Caio Mesquita: Vencendo a gravidade

Sou grande admirador de Scott Galloway, tendo-o citado com alguma frequência por aqui. Recomendo, em particular, seu podcast — especialmente o “Prof G Markets”, apresentado em conjunto com seu pupilo, Ed Elson.
Apesar de ser um pouco “liberal” (no sentido americano) para o meu gosto, Galloway traz excelentes comentários sobre as estratégias das principais empresas dos Estados Unidos. Se você ainda não ouviu, fica aqui a recomendação.
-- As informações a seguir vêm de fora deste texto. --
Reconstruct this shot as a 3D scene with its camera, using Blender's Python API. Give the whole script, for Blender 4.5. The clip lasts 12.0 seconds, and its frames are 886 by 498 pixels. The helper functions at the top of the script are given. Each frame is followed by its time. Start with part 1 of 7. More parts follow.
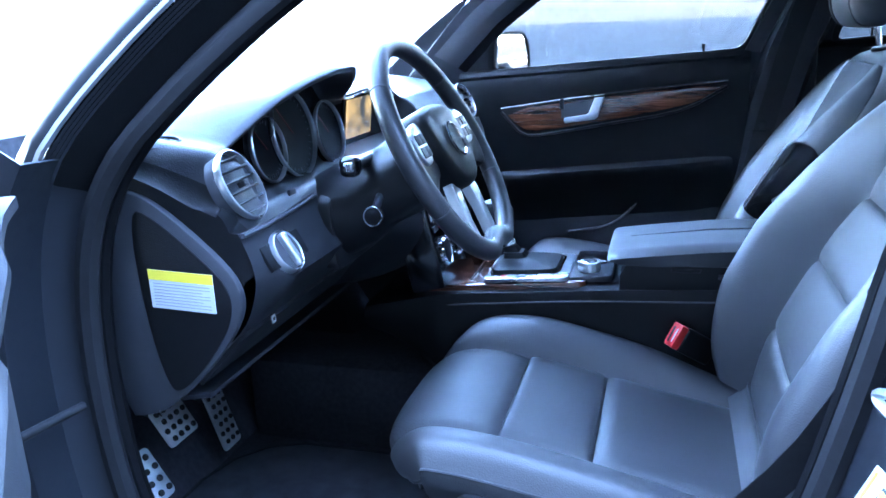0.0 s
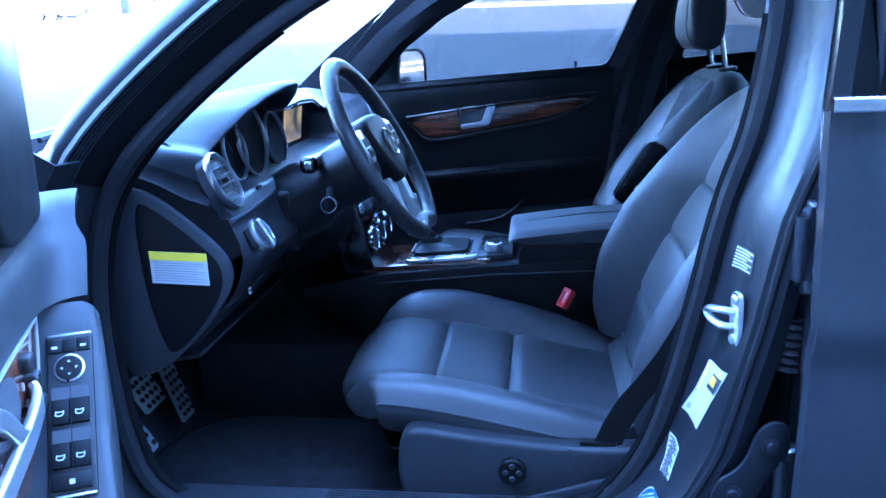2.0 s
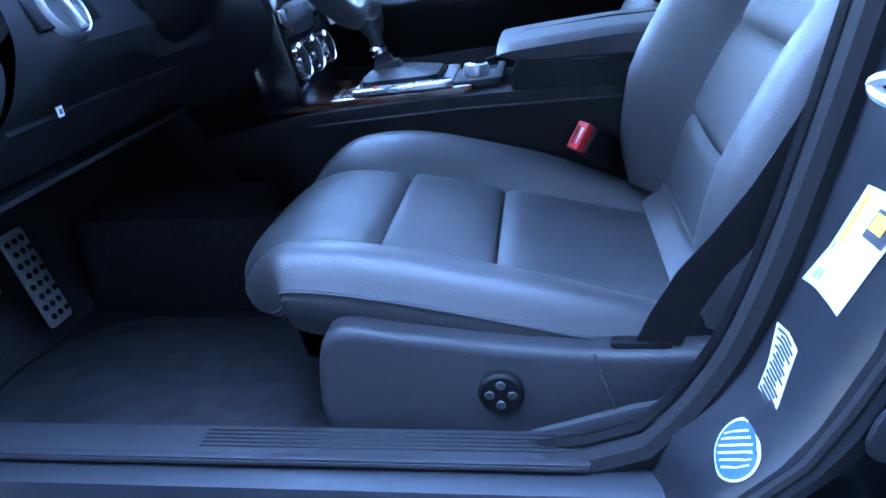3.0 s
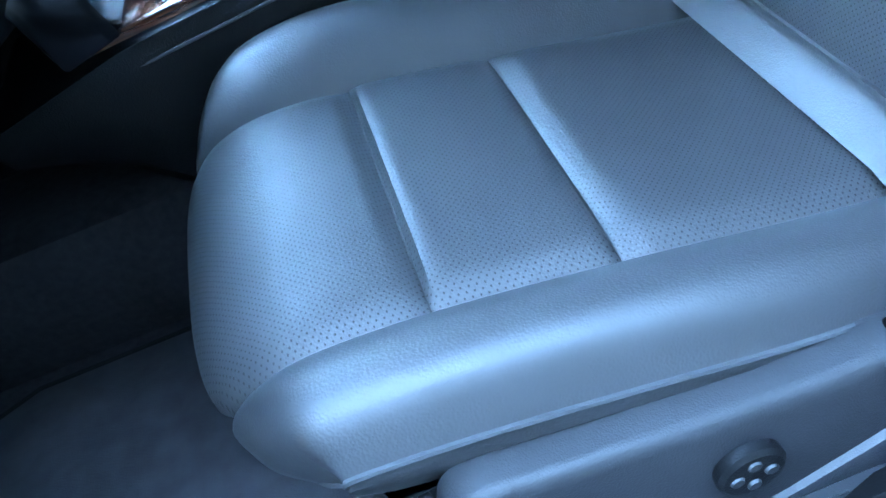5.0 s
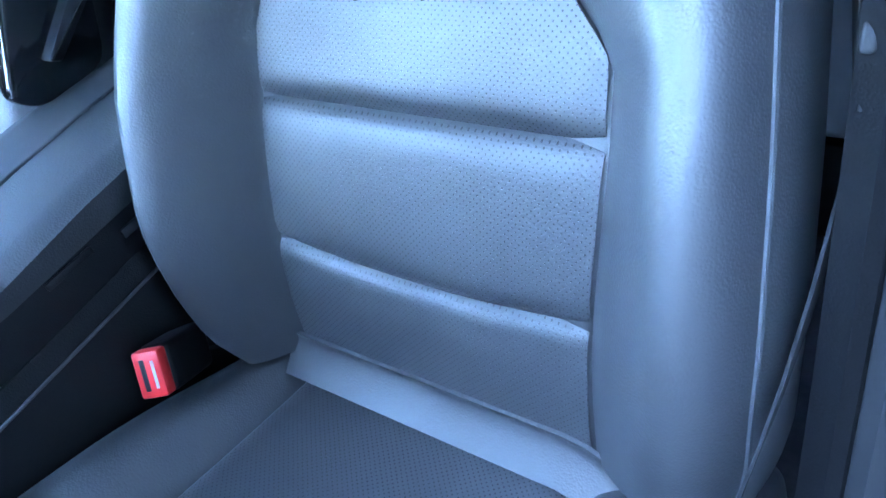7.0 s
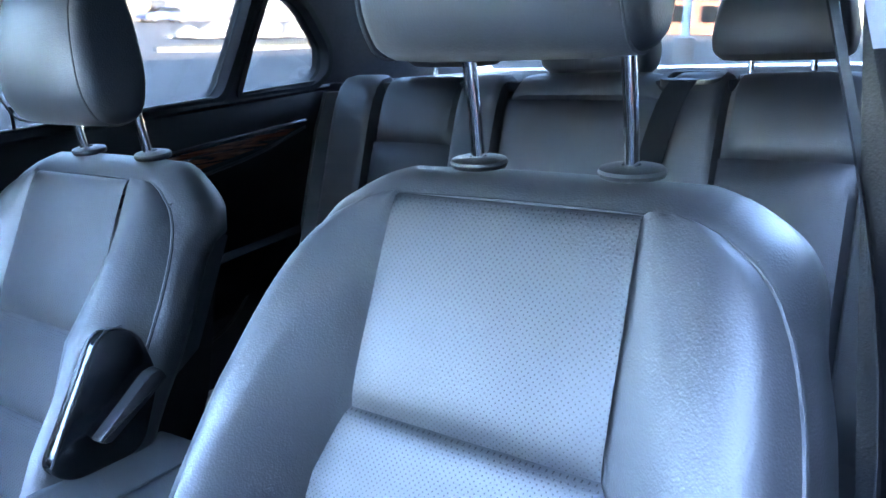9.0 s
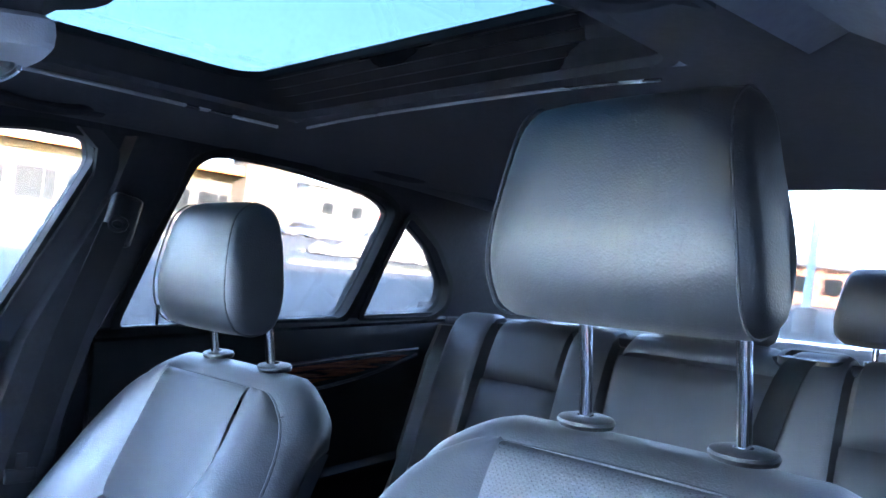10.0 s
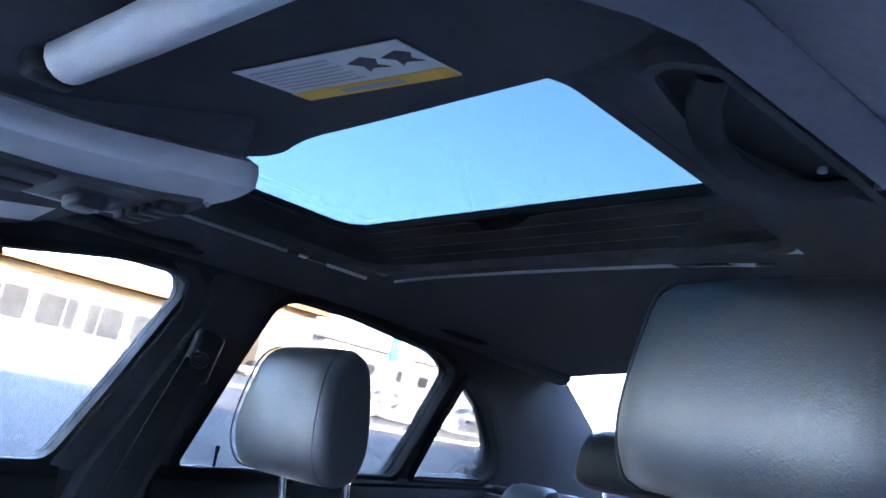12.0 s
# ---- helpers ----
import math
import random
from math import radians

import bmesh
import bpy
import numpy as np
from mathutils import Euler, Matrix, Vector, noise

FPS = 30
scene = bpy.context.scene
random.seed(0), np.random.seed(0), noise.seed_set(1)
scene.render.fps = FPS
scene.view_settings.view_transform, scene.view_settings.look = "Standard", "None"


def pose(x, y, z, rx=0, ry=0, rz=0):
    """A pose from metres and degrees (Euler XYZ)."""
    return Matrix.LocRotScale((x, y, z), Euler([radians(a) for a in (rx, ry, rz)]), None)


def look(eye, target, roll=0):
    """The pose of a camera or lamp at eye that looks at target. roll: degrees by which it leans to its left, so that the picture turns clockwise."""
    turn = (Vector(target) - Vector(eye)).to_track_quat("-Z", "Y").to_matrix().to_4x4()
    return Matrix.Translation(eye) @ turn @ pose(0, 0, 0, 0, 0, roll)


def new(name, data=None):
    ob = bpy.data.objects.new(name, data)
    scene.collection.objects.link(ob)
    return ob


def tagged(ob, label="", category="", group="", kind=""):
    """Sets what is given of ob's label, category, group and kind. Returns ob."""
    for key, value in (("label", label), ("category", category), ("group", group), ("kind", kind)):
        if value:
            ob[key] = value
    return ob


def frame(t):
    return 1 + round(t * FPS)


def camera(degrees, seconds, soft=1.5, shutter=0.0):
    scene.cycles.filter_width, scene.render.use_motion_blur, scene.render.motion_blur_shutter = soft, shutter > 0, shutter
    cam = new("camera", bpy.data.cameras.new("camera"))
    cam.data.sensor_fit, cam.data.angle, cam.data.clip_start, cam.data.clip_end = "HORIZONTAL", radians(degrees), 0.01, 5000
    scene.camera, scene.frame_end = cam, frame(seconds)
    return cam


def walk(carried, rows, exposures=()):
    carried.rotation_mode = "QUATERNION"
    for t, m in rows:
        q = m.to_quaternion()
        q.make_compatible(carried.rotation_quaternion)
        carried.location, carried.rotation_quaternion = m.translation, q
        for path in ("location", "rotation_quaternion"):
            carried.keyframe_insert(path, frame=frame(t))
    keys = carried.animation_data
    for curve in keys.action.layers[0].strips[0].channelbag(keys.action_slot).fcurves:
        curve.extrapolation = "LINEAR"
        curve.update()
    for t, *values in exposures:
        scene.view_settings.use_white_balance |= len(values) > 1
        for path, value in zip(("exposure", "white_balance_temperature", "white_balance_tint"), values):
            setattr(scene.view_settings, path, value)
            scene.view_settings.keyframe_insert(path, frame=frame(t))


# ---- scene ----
DEG = 59.1
cam = camera(DEG, 12.0, soft=1.6)
PATH = [
    (0, (-0.13, -1.49, 1.066), (-0.673, 0.359, 0.529), -2.3),
    (0.5, (-0.161, -1.666, 1.094), (-0.525, 0.235, 0.592), -1.8),
    (1, (-0.171, -1.769, 1.101), (-0.464, 0.149, 0.618), -1.5),
    (1.5, (-0.162, -1.8, 1.104), (-0.423, 0.12, 0.607), -1.6),
    (2, (-0.162, -1.787, 1.097), (-0.405, 0.127, 0.57), -1.9),
    (2.5, (-0.16, -1.588, 1.006), (-0.392, 0.281, 0.333), -2.6),
    (3, (-0.161, -1.314, 0.844), (-0.416, 0.514, 0.074), -3.8),
    (3.2, (-0.176, -1.229, 0.801), (-0.425, 0.577, -0.022), -4.5),
    (4.8, (-0.322, -0.906, 0.873), (-0.354, 0.585, -0.458), -18.6),
    (5, (-0.337, -0.859, 0.883), (-0.31, 0.587, -0.498), -21.4),
    (5.5, (-0.32, -0.761, 0.918), (-0.169, 0.537, -0.597), -32.3),
    (6, (-0.281, -0.737, 0.924), (0.233, 0.473, -0.583), -31.4),
    (6.5, (-0.256, -0.736, 0.963), (0.552, 0.421, -0.454), -26.1),
    (7, (-0.249, -0.726, 1.0), (0.775, 0.393, -0.303), -20.7),
    (7.2, (-0.25, -0.723, 1.019), (0.855, 0.376, -0.234), -18.3),
    (8.8, (-0.318, -0.681, 1.11), (1.239, 0.425, 0.517), -3.2),
    (9, (-0.324, -0.682, 1.119), (1.242, 0.461, 0.625), -2.1),
    (9.5, (-0.332, -0.683, 1.132), (1.21, 0.569, 0.906), 0.9),
    (10, (-0.349, -0.692, 1.136), (1.087, 0.698, 1.22), 4.6),
    (10.5, (-0.394, -0.67, 1.129), (0.965, 0.76, 1.457), 7.5),
    (11, (-0.43, -0.633, 1.119), (0.932, 0.76, 1.571), 8.6),
    (11.5, (-0.436, -0.62, 1.117), (0.933, 0.747, 1.625), 9.3),
    (12, (-0.433, -0.623, 1.117), (0.897, 0.79, 1.603), 9.9),
]
EXPO = [(0.0, 7.82, 5400, 18), (0.5, 7.37, 5200, 18), (1.0, 6.95, 4530, 18), (1.5, 6.87, 4380, 20), (2.4, 7.09, 4680, 20), (3.2, 7.69, 5300, 20), (4.8, 8.37, 5570, 0), (6.0, 8.2, 5620, 5), (7.2, 8.12, 5400, 12), (8.8, 8.06, 5600, 16), (9.5, 8.29, 5750, 19), (10.0, 8.42, 5750, 21), (10.5, 8.3, 5750, 24), (12.0, 8.14, 5750, 24)]
walk(cam, [(t, look(e, g, r)) for t, e, g, r in PATH], exposures=EXPO)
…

Recentemente, recebi uma newsletter dele com o título: “Earners vs Owners”. Vale a leitura. Mas, mais do que isso, vale a reflexão.
Galloway parte de uma distinção incômoda, porém verdadeira: entre quem trabalha pelo dinheiro e quem faz o dinheiro trabalhar. Assim, ele divide as pessoas entre os muitos “earners” e os poucos “owners”.
Essa distinção fica ainda mais evidente agora, em pleno mês de maio, com o prazo da declaração do Imposto de Renda batendo à porta. Temos até o dia 30 para acertar as contas com o Leão. E, como sempre, quem depende de salário é quem mais sangra.
Um assalariado no Brasil pode pagar até 27,5% de IR sobre sua renda mensal, retido direto na fonte, antes mesmo de ver o dinheiro. Já quem vive de dividendos… nada paga. Desde 1996, os dividendos são isentos no Brasil. Você pode receber R$ 100 mil por mês em lucros e não pagar um centavo de IR sobre isso.
Nos Estados Unidos, ao menos, a diferença é menor. Lá, dividendos são tributados em 15% ou 20%, dependendo da faixa de renda. Ainda é vantajoso em relação ao salário, que pode ser taxado em até 37%, mas há ao menos uma tentativa de equilíbrio.
Independentemente do país, porém, o sistema tende a premiar quem tem capital (owners), e castigar quem só tem o tempo para vender (earners).
Os earners são os que vivem do contracheque. Médicos, advogados, executivos, servidores. Gente que trabalha muito e, muitas vezes, vive bem. Mas que precisa continuar correndo. O dinheiro entra e sai. O relógio manda em tudo.
A legislação tributária permite algum planejamento: liberais e autônomos conseguem estruturar parte da remuneração via dividendos, aliviando a carga fiscal. Ainda assim, earners continuam sendo earners.
Já os owners vivem outra realidade. Acumularam ativos: imóveis, ações, empresas, cotas de fundos. Os rendimentos chegam sem que precisem sair de casa. Não dependem de esforço físico, nem de horas extras. Depende de tempo, paciência e uma estratégia clara de acumulação.
A condição necessária e suficiente para evoluir de earner para owner passa pela acumulação do capital necessário e aqui Galloway traz uma analogia interessante.
O americano compara a construção de patrimônio com o lançamento de um foguete rumo ao espaço. Para sair da atmosfera, é preciso queimar 95% do combustível. O mesmo acontece com o dinheiro: nos primeiros anos, a gravidade dos gastos é esmagadora. Cada real poupado é uma batalha.
Poupar os primeiros R$ 100 mil é um inferno. Requer esforço contínuo, sacrifício, disciplina, e parece que nada anda. Mas, uma vez ultrapassada a estratosfera, tudo muda. Os R$ 100 mil seguintes vêm mais rápido. O motor da composição começa a agir. Você enxerga a curvatura da Terra e, com ela, um novo horizonte.
O segredo está em sobreviver à decolagem.
Chega um ponto em que sua renda atual excede seus gastos com folga. E, mais importante, seu patrimônio trabalha por você. Você dorme, e ele rende. Compra tempo, segurança, tranquilidade. E tudo isso com um tratamento tributário vantajoso.
Claro que é difícil, mas é possível. Não exige genialidade. Só exige constância. Comprar ativos todo mês. Reinvestir os rendimentos. Gastar menos do que se ganha. Evitar dívidas burras. E entender que o jogo é de décadas, não de meses.
Estamos no meio do prazo da declaração de IR. Aproveite o momento para olhar suas fontes de renda com atenção. Pergunte-se: estou na coluna dos earners ou estou, aos poucos, migrando para o lado dos owners?
E se quiser começar a virar a chave, não espere a próxima restituição. Comece agora.